-- start Records to use --
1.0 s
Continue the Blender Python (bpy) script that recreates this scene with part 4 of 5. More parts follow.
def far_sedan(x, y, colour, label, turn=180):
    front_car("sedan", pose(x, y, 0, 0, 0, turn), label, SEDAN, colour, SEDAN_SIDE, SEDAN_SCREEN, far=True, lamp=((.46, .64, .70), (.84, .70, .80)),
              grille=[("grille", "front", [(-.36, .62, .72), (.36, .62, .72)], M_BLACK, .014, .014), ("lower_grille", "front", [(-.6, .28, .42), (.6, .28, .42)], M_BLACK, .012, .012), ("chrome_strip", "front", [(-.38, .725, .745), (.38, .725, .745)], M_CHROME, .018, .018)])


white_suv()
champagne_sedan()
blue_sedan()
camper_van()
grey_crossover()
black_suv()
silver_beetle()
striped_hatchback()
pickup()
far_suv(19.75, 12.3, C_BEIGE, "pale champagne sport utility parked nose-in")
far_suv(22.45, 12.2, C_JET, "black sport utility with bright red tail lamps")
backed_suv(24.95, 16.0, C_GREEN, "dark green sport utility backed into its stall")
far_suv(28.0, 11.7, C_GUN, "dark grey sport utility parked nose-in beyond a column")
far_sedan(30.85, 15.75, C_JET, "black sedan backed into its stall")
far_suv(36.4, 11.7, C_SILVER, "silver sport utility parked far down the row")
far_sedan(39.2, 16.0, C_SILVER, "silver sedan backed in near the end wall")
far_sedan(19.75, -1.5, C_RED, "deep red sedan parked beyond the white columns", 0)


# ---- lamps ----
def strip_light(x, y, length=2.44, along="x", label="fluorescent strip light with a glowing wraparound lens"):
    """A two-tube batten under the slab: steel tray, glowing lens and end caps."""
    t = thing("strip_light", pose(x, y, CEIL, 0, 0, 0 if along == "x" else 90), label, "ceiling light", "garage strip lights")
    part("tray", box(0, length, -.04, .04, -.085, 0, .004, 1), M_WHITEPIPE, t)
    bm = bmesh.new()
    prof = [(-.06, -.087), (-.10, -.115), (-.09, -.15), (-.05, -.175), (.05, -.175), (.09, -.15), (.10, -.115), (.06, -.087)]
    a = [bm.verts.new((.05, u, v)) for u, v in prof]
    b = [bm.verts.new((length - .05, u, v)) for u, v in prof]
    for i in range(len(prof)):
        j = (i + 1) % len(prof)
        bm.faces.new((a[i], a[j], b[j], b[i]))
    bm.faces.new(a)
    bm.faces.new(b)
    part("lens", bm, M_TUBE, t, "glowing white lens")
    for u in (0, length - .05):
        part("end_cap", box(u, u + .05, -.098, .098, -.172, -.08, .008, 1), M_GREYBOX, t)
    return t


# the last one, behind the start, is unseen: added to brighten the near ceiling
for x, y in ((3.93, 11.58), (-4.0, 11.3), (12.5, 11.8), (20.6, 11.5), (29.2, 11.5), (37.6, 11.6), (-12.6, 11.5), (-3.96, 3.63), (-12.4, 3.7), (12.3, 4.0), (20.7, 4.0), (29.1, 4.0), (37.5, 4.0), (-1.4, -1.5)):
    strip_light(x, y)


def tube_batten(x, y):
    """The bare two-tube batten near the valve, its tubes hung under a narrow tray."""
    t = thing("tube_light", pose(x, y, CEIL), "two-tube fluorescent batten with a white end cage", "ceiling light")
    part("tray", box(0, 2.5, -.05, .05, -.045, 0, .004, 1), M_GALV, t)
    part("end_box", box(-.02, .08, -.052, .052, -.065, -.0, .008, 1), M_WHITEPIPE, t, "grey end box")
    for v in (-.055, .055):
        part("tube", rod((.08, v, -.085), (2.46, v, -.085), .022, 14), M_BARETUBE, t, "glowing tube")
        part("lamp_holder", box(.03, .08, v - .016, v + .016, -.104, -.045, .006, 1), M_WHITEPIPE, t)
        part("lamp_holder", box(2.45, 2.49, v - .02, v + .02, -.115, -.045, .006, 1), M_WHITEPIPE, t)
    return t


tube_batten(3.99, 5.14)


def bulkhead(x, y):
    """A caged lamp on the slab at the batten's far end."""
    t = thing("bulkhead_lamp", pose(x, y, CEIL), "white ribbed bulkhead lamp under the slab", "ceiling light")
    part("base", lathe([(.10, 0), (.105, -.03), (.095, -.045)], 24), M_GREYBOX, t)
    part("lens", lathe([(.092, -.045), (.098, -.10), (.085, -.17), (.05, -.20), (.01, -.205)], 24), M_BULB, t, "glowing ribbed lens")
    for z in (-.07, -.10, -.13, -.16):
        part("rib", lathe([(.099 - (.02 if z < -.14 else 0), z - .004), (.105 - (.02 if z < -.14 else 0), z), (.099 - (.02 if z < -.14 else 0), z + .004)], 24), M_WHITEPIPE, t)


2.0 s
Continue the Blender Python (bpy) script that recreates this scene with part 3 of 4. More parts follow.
-- end Records to use --
Repeat the entries shown above, every one, word for word.

1.0 s
Continue the Blender Python (bpy) script that recreates this scene with part 4 of 5. More parts follow.
def far_sedan(x, y, colour, label, turn=180):
    front_car("sedan", pose(x, y, 0, 0, 0, turn), label, SEDAN, colour, SEDAN_SIDE, SEDAN_SCREEN, far=True, lamp=((.46, .64, .70), (.84, .70, .80)),
              grille=[("grille", "front", [(-.36, .62, .72), (.36, .62, .72)], M_BLACK, .014, .014), ("lower_grille", "front", [(-.6, .28, .42), (.6, .28, .42)], M_BLACK, .012, .012), ("chrome_strip", "front", [(-.38, .725, .745), (.38, .725, .745)], M_CHROME, .018, .018)])


white_suv()
champagne_sedan()
blue_sedan()
camper_van()
grey_crossover()
black_suv()
silver_beetle()
striped_hatchback()
pickup()
far_suv(19.75, 12.3, C_BEIGE, "pale champagne sport utility parked nose-in")
far_suv(22.45, 12.2, C_JET, "black sport utility with bright red tail lamps")
backed_suv(24.95, 16.0, C_GREEN, "dark green sport utility backed into its stall")
far_suv(28.0, 11.7, C_GUN, "dark grey sport utility parked nose-in beyond a column")
far_sedan(30.85, 15.75, C_JET, "black sedan backed into its stall")
far_suv(36.4, 11.7, C_SILVER, "silver sport utility parked far down the row")
far_sedan(39.2, 16.0, C_SILVER, "silver sedan backed in near the end wall")
far_sedan(19.75, -1.5, C_RED, "deep red sedan parked beyond the white columns", 0)


# ---- lamps ----
def strip_light(x, y, length=2.44, along="x", label="fluorescent strip light with a glowing wraparound lens"):
    """A two-tube batten under the slab: steel tray, glowing lens and end caps."""
    t = thing("strip_light", pose(x, y, CEIL, 0, 0, 0 if along == "x" else 90), label, "ceiling light", "garage strip lights")
    part("tray", box(0, length, -.04, .04, -.085, 0, .004, 1), M_WHITEPIPE, t)
    bm = bmesh.new()
    prof = [(-.06, -.087), (-.10, -.115), (-.09, -.15), (-.05, -.175), (.05, -.175), (.09, -.15), (.10, -.115), (.06, -.087)]
    a = [bm.verts.new((.05, u, v)) for u, v in prof]
    b = [bm.verts.new((length - .05, u, v)) for u, v in prof]
    for i in range(len(prof)):
        j = (i + 1) % len(prof)
        bm.faces.new((a[i], a[j], b[j], b[i]))
    bm.faces.new(a)
    bm.faces.new(b)
    part("lens", bm, M_TUBE, t, "glowing white lens")
    for u in (0, length - .05):
        part("end_cap", box(u, u + .05, -.098, .098, -.172, -.08, .008, 1), M_GREYBOX, t)
    return t


# the last one, behind the start, is unseen: added to brighten the near ceiling
for x, y in ((3.93, 11.58), (-4.0, 11.3), (12.5, 11.8), (20.6, 11.5), (29.2, 11.5), (37.6, 11.6), (-12.6, 11.5), (-3.96, 3.63), (-12.4, 3.7), (12.3, 4.0), (20.7, 4.0), (29.1, 4.0), (37.5, 4.0), (-1.4, -1.5)):
    strip_light(x, y)


def tube_batten(x, y):
    """The bare two-tube batten near the valve, its tubes hung under a narrow tray."""
    t = thing("tube_light", pose(x, y, CEIL), "two-tube fluorescent batten with a white end cage", "ceiling light")
    part("tray", box(0, 2.5, -.05, .05, -.045, 0, .004, 1), M_GALV, t)
    part("end_box", box(-.02, .08, -.052, .052, -.065, -.0, .008, 1), M_WHITEPIPE, t, "grey end box")
    for v in (-.055, .055):
        part("tube", rod((.08, v, -.085), (2.46, v, -.085), .022, 14), M_BARETUBE, t, "glowing tube")
        part("lamp_holder", box(.03, .08, v - .016, v + .016, -.104, -.045, .006, 1), M_WHITEPIPE, t)
        part("lamp_holder", box(2.45, 2.49, v - .02, v + .02, -.115, -.045, .006, 1), M_WHITEPIPE, t)
    return t


tube_batten(3.99, 5.14)


def bulkhead(x, y):
    """A caged lamp on the slab at the batten's far end."""
    t = thing("bulkhead_lamp", pose(x, y, CEIL), "white ribbed bulkhead lamp under the slab", "ceiling light")
    part("base", lathe([(.10, 0), (.105, -.03), (.095, -.045)], 24), M_GREYBOX, t)
    part("lens", lathe([(.092, -.045), (.098, -.10), (.085, -.17), (.05, -.20), (.01, -.205)], 24), M_BULB, t, "glowing ribbed lens")
    for z in (-.07, -.10, -.13, -.16):
        part("rib", lathe([(.099 - (.02 if z < -.14 else 0), z - .004), (.105 - (.02 if z < -.14 else 0), z), (.099 - (.02 if z < -.14 else 0), z + .004)], 24), M_WHITEPIPE, t)


2.0 s
Continue the Blender Python (bpy) script that recreates this scene with part 3 of 4. More parts follow.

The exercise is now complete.